Yellow lupins also give some evidence of stimulation with concentrations of about 1/50,000 boric acid, the improvement being far more strongly marked in some sets of experiments than in others.

III. Effect of Boron Compounds on Certain of the Lower Plants.

Our knowledge of the action of boron on the lower plants is less definite and complete than with regard to the higher plants. [Morel (1892)] found that boric acid acts as a strong poison to the lower fungi and similar organisms, their development being completely arrested by very weak solutions of the acid. He suggested, on this account, that boric acid might be used in the same way as copper to attack such diseases as mildew, anthracnose, &c., which attack useful plants.

On the other hand [Loew (1892)] stated that such algae as Spirogyra and Vaucheria showed no harmful influence for many weeks when the culture water contained as much as ·2% (= 1/500) boric acid.

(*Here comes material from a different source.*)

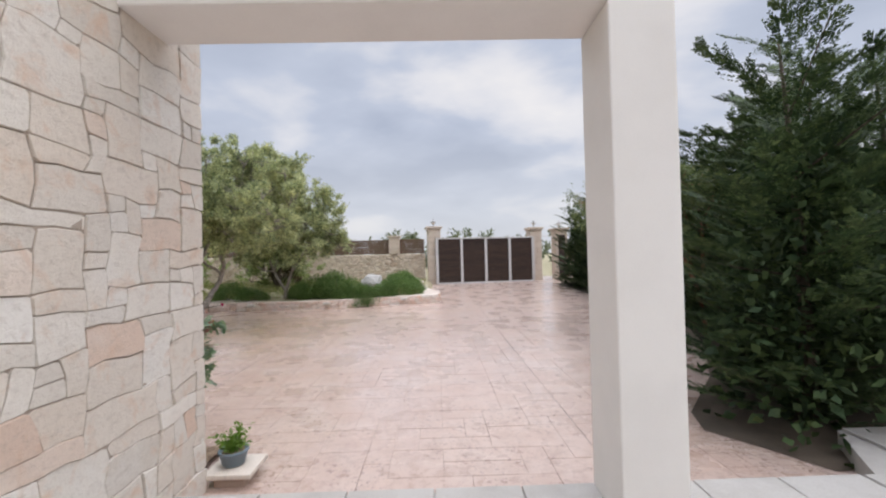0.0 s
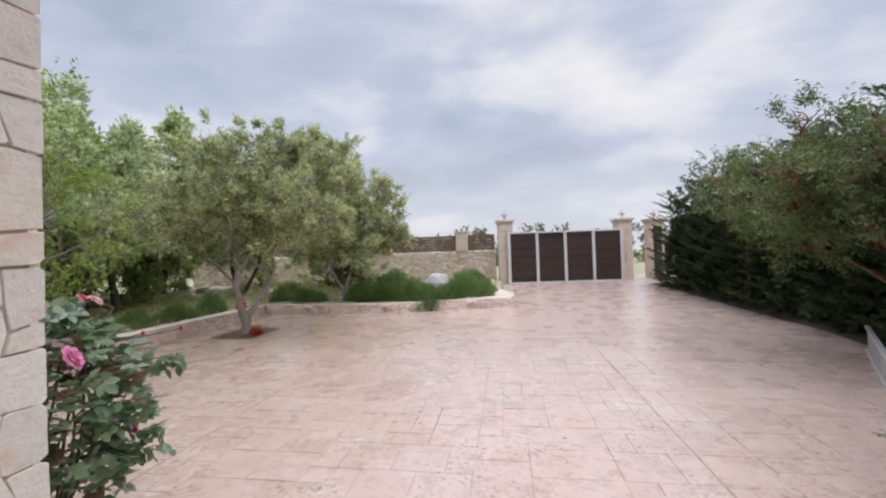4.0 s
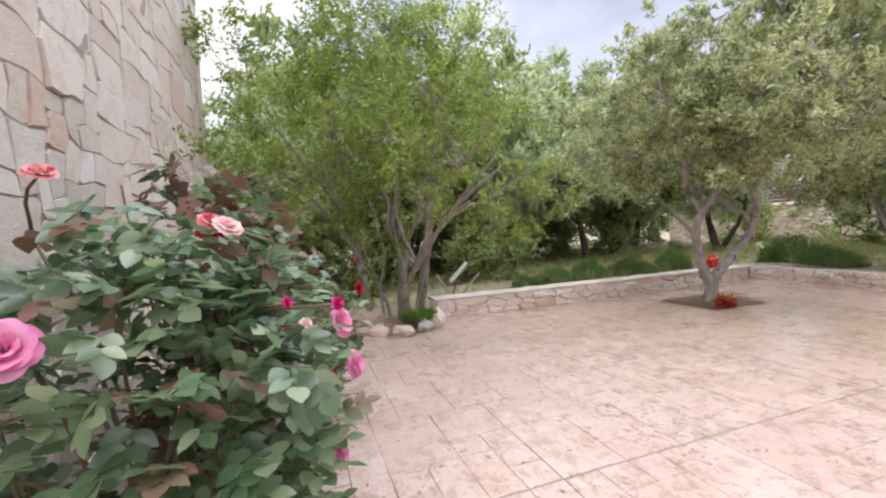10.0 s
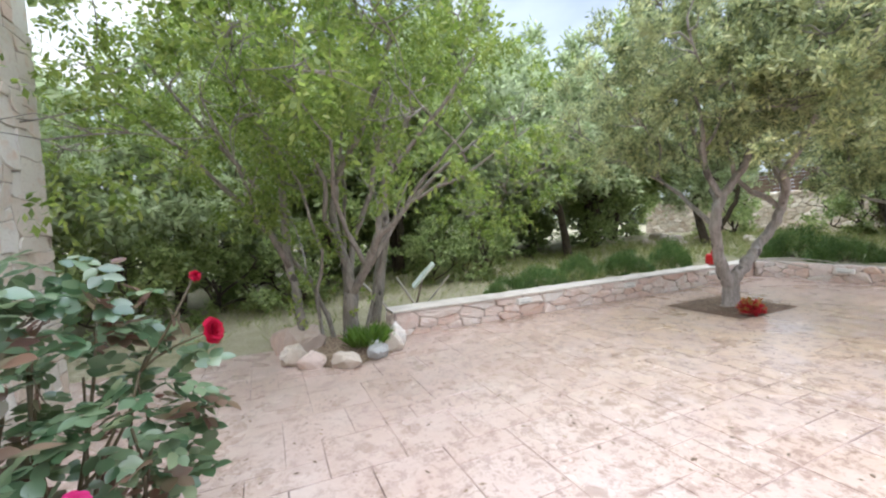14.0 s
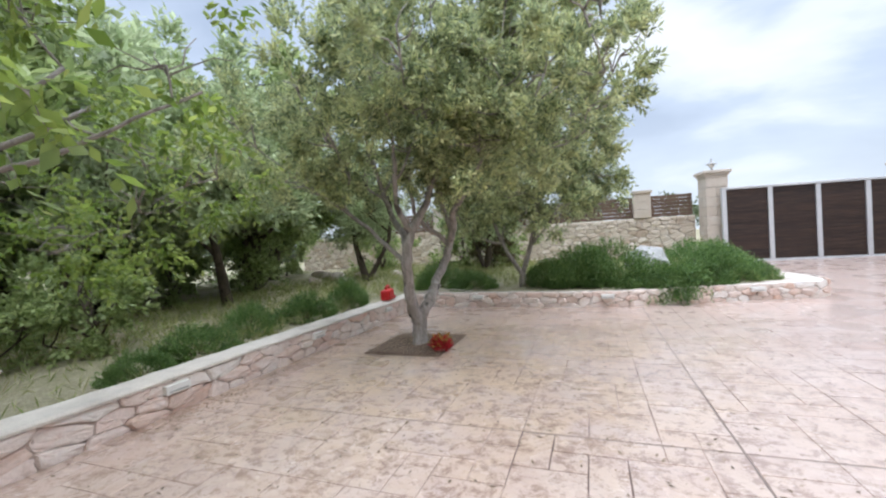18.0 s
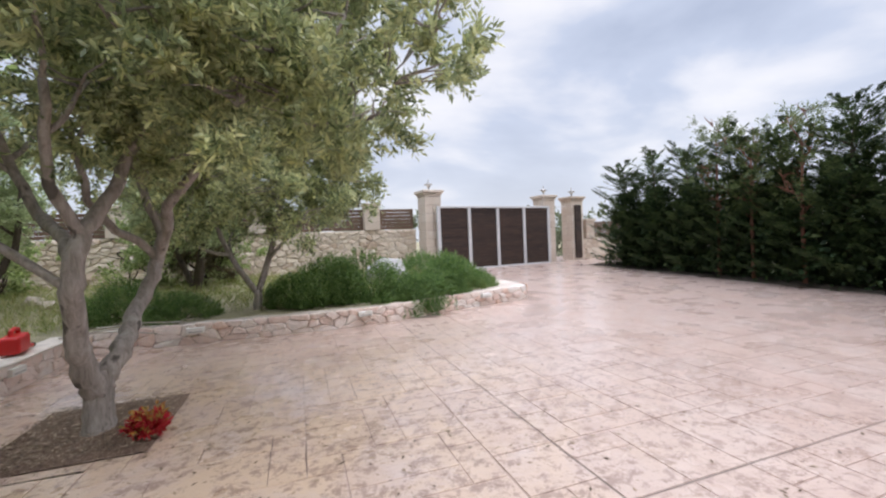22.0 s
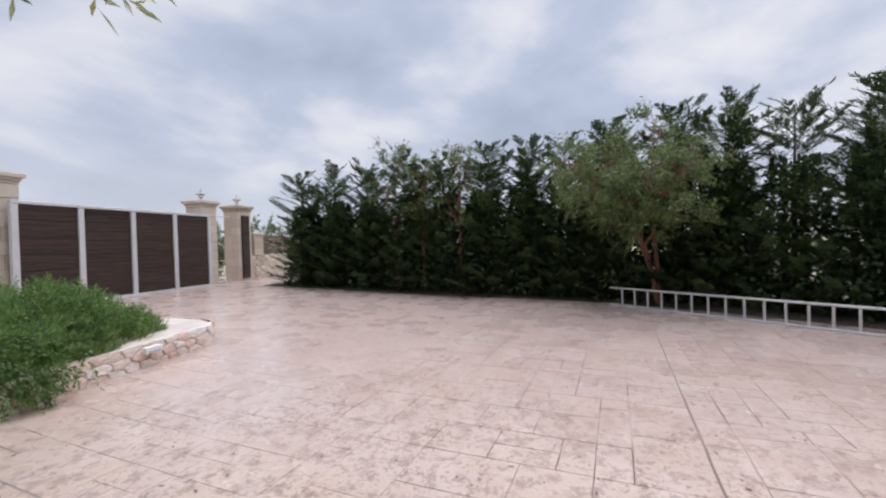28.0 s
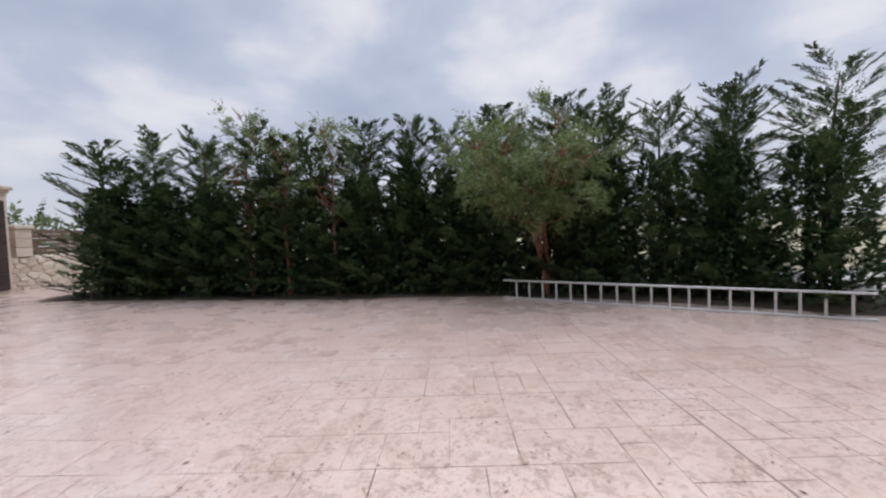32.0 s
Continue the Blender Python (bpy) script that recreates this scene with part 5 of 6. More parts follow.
# many-stemmed tree with bright leaves, in its ring of rocks
rng = np.random.default_rng(12)
lob = lobes_in(rng, (0.0, -0.35, 3.2), (2.5, 2.8, 1.8), 76, 0.54, 1.9)
lob += [(np.array((0.0 + 2.3 * math.cos(a), -0.35 + 2.6 * math.sin(a), rng.uniform(1.95, 2.5))), 0.48) for a in np.linspace(0.2, 6.2, 11)]
lob += [(np.array(p), 0.42) for p in ((0.2, 2.3, 1.75), (-0.6, 2.6, 1.55), (0.6, 2.7, 2.05), (-0.3, 1.9, 1.45), (-1.0, 2.2, 1.7), (0.0, 2.9, 1.9))]
stems = [
    [(0.05, 0.05, -0.12, 0.095), (0.07, 0.08, 0.29, 0.082), (0.09, 0.11, 0.62, 0.080)],
    [(0.09, 0.11, 0.58, 0.062), (0.08, 0.11, 0.86, 0.056), (-0.02, 0.01, 1.18, 0.052), (-0.06, -0.02, 1.58, 0.047), (-0.04, 0.02, 1.93, 0.044), (0.07, 0.14, 2.2, 0.042), (0.25, 0.33, 2.52, 0.037), (0.43, 0.51, 3.03, 0.030), (0.6, 0.69, 3.6, 0.02)],
    [(-0.05, 0.02, 1.92, 0.032), (-0.36, -0.15, 2.12, 0.028), (-0.58, -0.36, 2.35, 0.024), (-0.83, -0.9, 2.8, 0.016)],
    [(0.10, 0.11, 0.58, 0.055), (0.34, 0.25, 0.95, 0.047), (0.50, 0.38, 1.28, 0.043), (0.66, 0.52, 1.43, 0.027), (0.82, 0.68, 1.63, 0.022), (1.05, 0.89, 1.76, 0.017), (1.29, 1.14, 1.88, 0.013), (1.53, 1.39, 2.08, 0.010), (1.75, 1.6, 2.25, 0.008)],
    [(0.50, 0.38, 1.26, 0.036), (0.53, 0.38, 1.57, 0.033), (0.66, 0.52, 1.9, 0.030), (0.72, 0.57, 2.04, 0.028), (0.94, 0.78, 2.34, 0.024), (1.12, 0.97, 2.58, 0.020), (1.4, 1.26, 3.05, 0.014)],
    [(0.07, 0.11, 0.70, 0.040), (-0.10, 0.2, 1.25, 0.036), (-0.02, 0.31, 1.47, 0.034), (0.09, 0.43, 1.83, 0.030), (0.15, 0.5, 2.24, 0.026), (0.22, 0.75, 3.0, 0.017)],
    [(-0.25, 0.05, -0.12, 0.038), (-0.36, 0.12, 0.67, 0.034), (-0.39, 0.15, 1.35, 0.030), (-0.35, 0.2, 1.88, 0.026), (-0.39, 0.18, 2.36, 0.022), (-0.32, 0.27, 3.2, 0.015)],
    [(0.04, -0.38, -0.12, 0.066), (-0.08, -0.49, 0.48, 0.054), (-0.12, -0.52, 0.8, 0.050), (-0.19, -0.57, 1.17, 0.047), (-0.2, -0.57, 1.65, 0.044), (-0.22, -0.58, 2.09, 0.038), (-0.1, -0.75, 2.68, 0.030), (0.1, -0.9, 3.2, 0.02)],
    [(-0.2, -0.57, 1.62, 0.032), (-0.33, -0.75, 1.85, 0.028), (-0.30, -1.05, 2.21, 0.025), (-0.1, -1.4, 2.66, 0.020), (0.0, -1.8, 3.2, 0.013)],
    [(-0.16, -0.05, -0.13, 0.034), (-0.29, -0.14, 0.28, 0.030), (-0.47, -0.30, 0.75, 0.027), (-0.62, -0.6, 1.18, 0.022), (-0.7, -1.0, 1.9, 0.016)],
    [(-0.80, 0.58, -0.12, 0.088), (-0.76, 0.68, 0.67, 0.080), (-0.67, 0.79, 1.29, 0.070), (-0.68, 0.8, 1.97, 0.055), (-0.49, 1.1, 2.7, 0.040), (-0.35, 1.4, 3.42, 0.022)],
    [(-0.12, 0.28, -0.12, 0.024), (0.01, 0.45, 0.72, 0.020), (0.09, 0.55, 1.12, 0.018), (0.35, 0.82, 1.9, 0.013)],
    [(0.03, -0.22, -0.12, 0.024), (-0.01, -0.28, 0.55, 0.020), (0.15, -0.20, 1.12, 0.018), (0.22, -0.40, 1.9, 0.014), (0.5, -0.9, 2.7, 0.01)],
    [(-0.14, -0.55, 0.95, 0.036), (0.05, -0.72, 1.35, 0.031), (0.12, -1.05, 1.75, 0.027), (0.35, -1.35, 2.1, 0.022), (0.5, -1.9, 2.6, 0.014)],
    [(0.34, 0.25, 0.93, 0.030), (0.42, 0.05, 1.35, 0.026), (0.62, -0.10, 1.75, 0.022), (0.95, -0.15, 2.25, 0.016)],
    [(-0.02, 0.01, 1.15, 0.034), (0.16, -0.15, 1.5, 0.030), (0.22, -0.12, 1.95, 0.026), (0.4, -0.4, 2.6, 0.018)],
    [(-0.67, 0.79, 1.25, 0.04), (-0.55, 1.15, 1.7, 0.034), (-0.3, 1.5, 2.1, 0.027), (0.0, 2.1, 2.6, 0.016)],
    [(0.10, 0.11, 0.60, 0.036), (0.22, 0.42, 1.05, 0.031), (0.20, 0.72, 1.5, 0.027), (0.42, 1.02, 1.95, 0.021), (0.6, 1.6, 2.6, 0.013)],
]
lobed_tree("many_stemmed_tree", (-7.72, 5.80, -0.22), stems, lob, "bright green many-stemmed tree in a ring of rocks", BARK_ASH, LEAF_ASH, 44, 118, 11, 0.064, 0.030, 0.29, branch=0.016, up=0.05, droop=0.2, twiglets=6, crook=0.028, twig_r=0.007)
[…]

This may be supplemented by a recent observation at Rothamsted, in which certain unicellular green algae (unidentified), were found growing at the bottom of a stoppered bottle containing a stock solution of 1/100 boric acid.

[Agulhon (1910 a)] dealt chiefly with yeasts and certain ferments, and found that yeasts grown in culture solutions are not influenced favourably or unfavourably by relatively large quantities of boric acid up to 1 gram per litre, while all development is checked with 10 grams per litre. The presence of boron affects the action of yeast on glucose and galactose. Galactose alone is not attacked even after 40 days in the presence of ·66% boric acid. When glucose is mixed with the galactose the latter is said to be at first left untouched, but later it disappears very slowly.

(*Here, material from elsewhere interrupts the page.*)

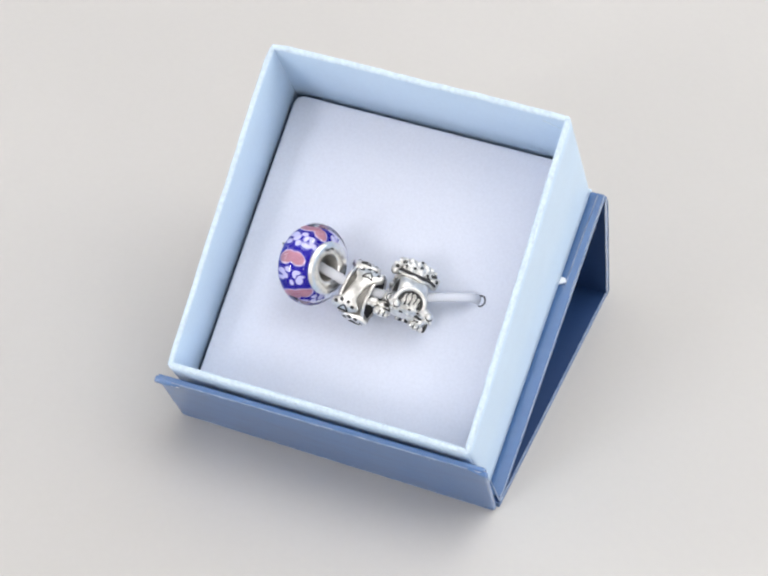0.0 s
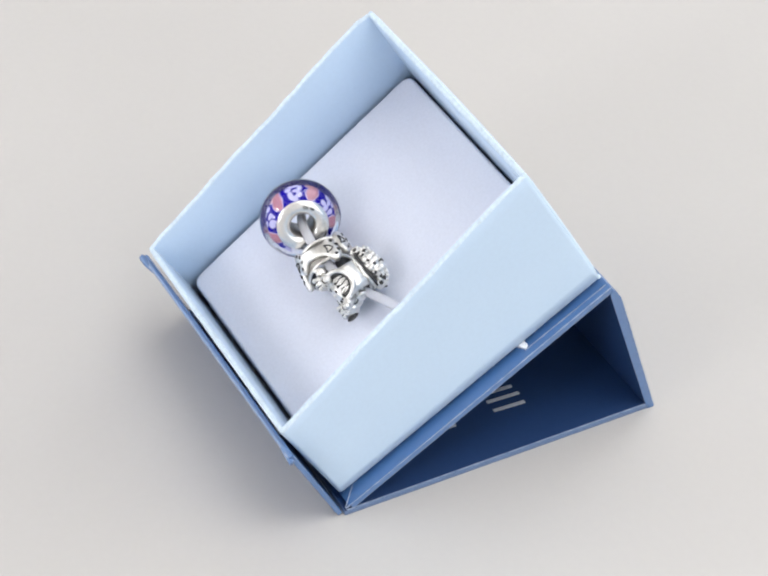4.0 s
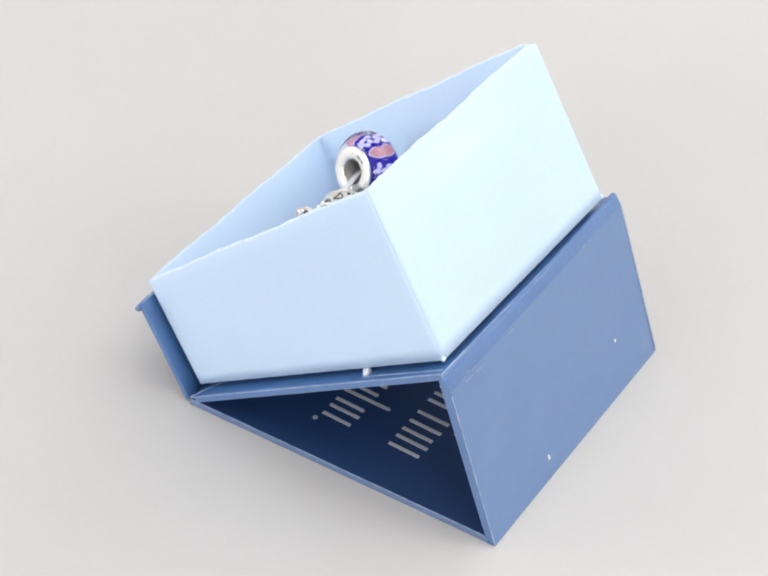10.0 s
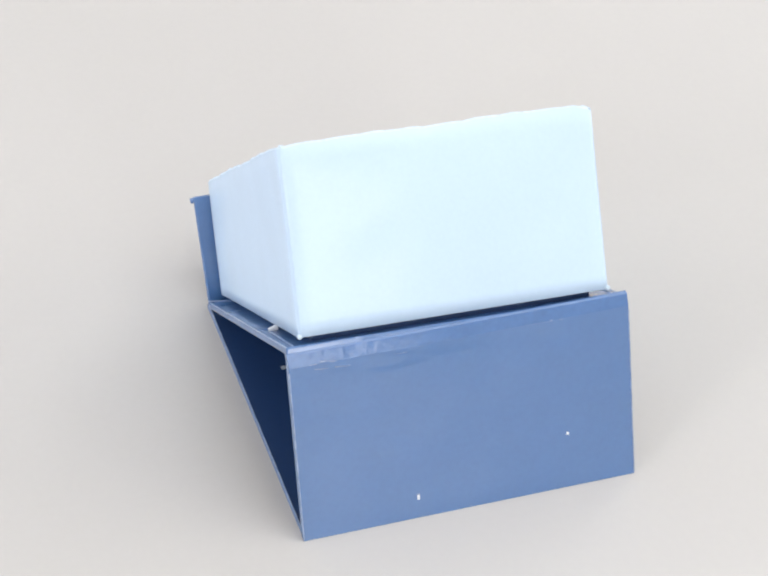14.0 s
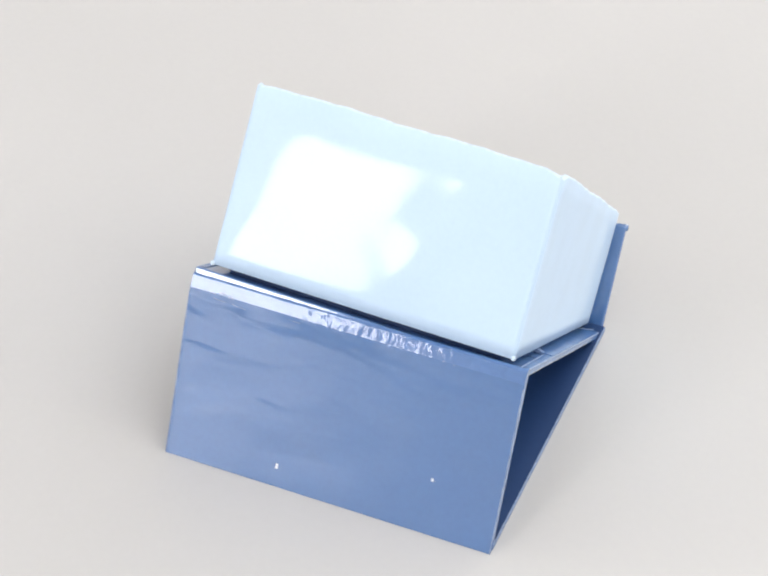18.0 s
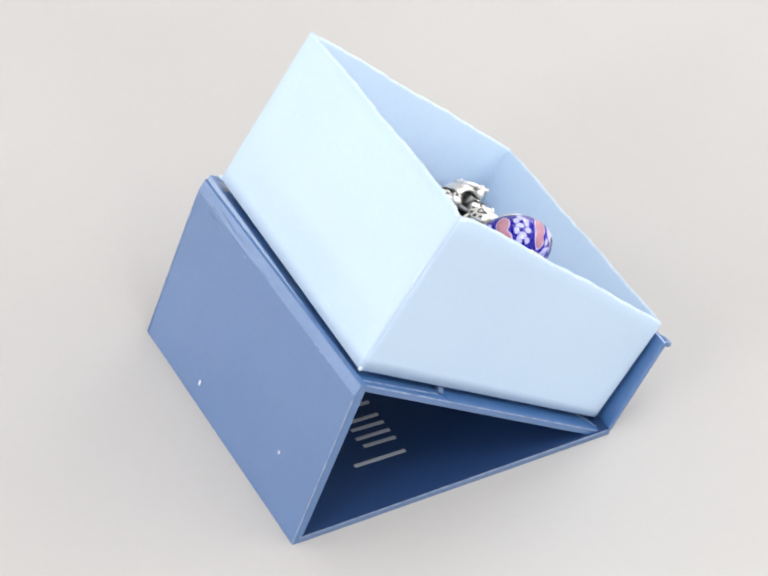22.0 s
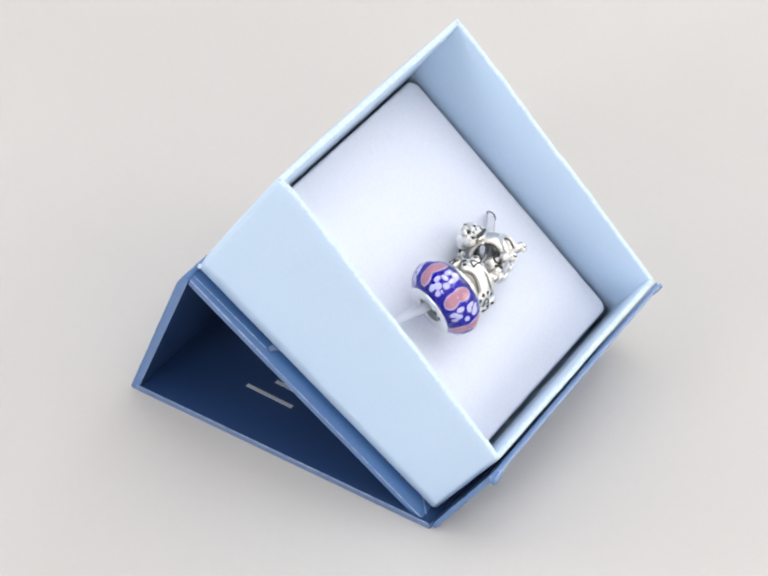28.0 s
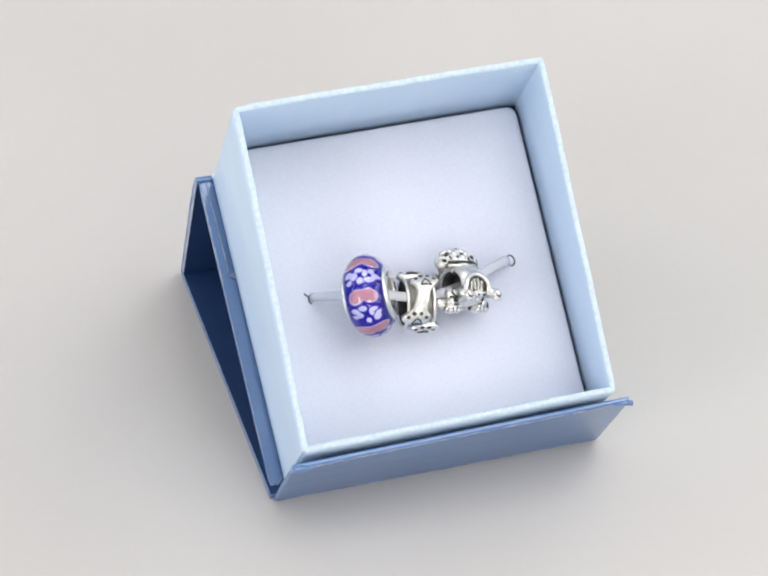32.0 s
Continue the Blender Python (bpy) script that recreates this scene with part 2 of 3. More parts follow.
def jewellery_box():
    root = empty("jewellery_box")
    tagged(root, "small light-blue paper jewellery box propped open on its folded dark-blue cover", "jewellery box")
    slope = pose(0, 0, 0, SLOPE) @ pose(0, 0, 0, 0, ROLL)
    ca, sa = math.cos(radians(SLOPE)), math.sin(radians(SLOPE))

    # lid panel, flat on the table, its lining up
    bm = bmesh.new()
    box(bm, (-CW - 0.7, 0.2, 0), (CW + 0.1, LID - 1.3, 1.3))
    soften(bm, 0.3)
    bm.normal_update()
    for f in bm.faces:
        if f.normal.z > 0.9:
            f.material_index = 1
    lid = part("lid_panel", bm, [M_EDGE, M_SHADED_LINING], root, "lid lining in shade-darkened blue with silver print")
    # silver print in two lines, as plain bars
    x = -21.8
    strokes = []
    for tall, width in ((1, 5.2), (0, 3.6), (1, 2.6), (1, 1.8), (0, 3.6), (0, 3.4), (1, 2.8), (0, 1.8), (0, 3.8), (0, 3.8)):
        strokes.append((x, width, 39.3, 10.9 if tall else 7.2))
        x += width + 1.28
    x = -3.6
    for tall, width in ((1, 5.0), (0, 4.0), (0, 4.0), (1, 4.2), (0, 3.8)):
        strokes.append((x, width, 24.0, 10.6 if tall else 6.8))
        x += width + 1.15

    def bar_print(sx, y0, tall, wide):
        bm = bmesh.new()
        low = [(sx, y0), (sx + wide, y0), (sx + wide + 0.3, y0 + tall), (sx + 0.3, y0 + tall)]
        hexa(bm, [(*p, 1.3) for p in low], [(*p, 1.42) for p in low])
        part("printed_bar", bm, M_FOIL, lid)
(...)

Boric acid exercises an antiseptic action on lactic ferments, 5 gm. per litre checking their action sufficiently to enable milk to remain uncoagulated. Lactic acid is still produced even with as much boric acid as 10 gm. per litre. The microbe is not actually killed by the boric acid, but its development is so arrested that reproduction cannot take place. The same phenomenon was observed with yeast. With moulds again, while no stimulation could be obtained with small quantities of boric acid, yet the toxic action does not begin to set in until 5 gm. boric acid per litre are present.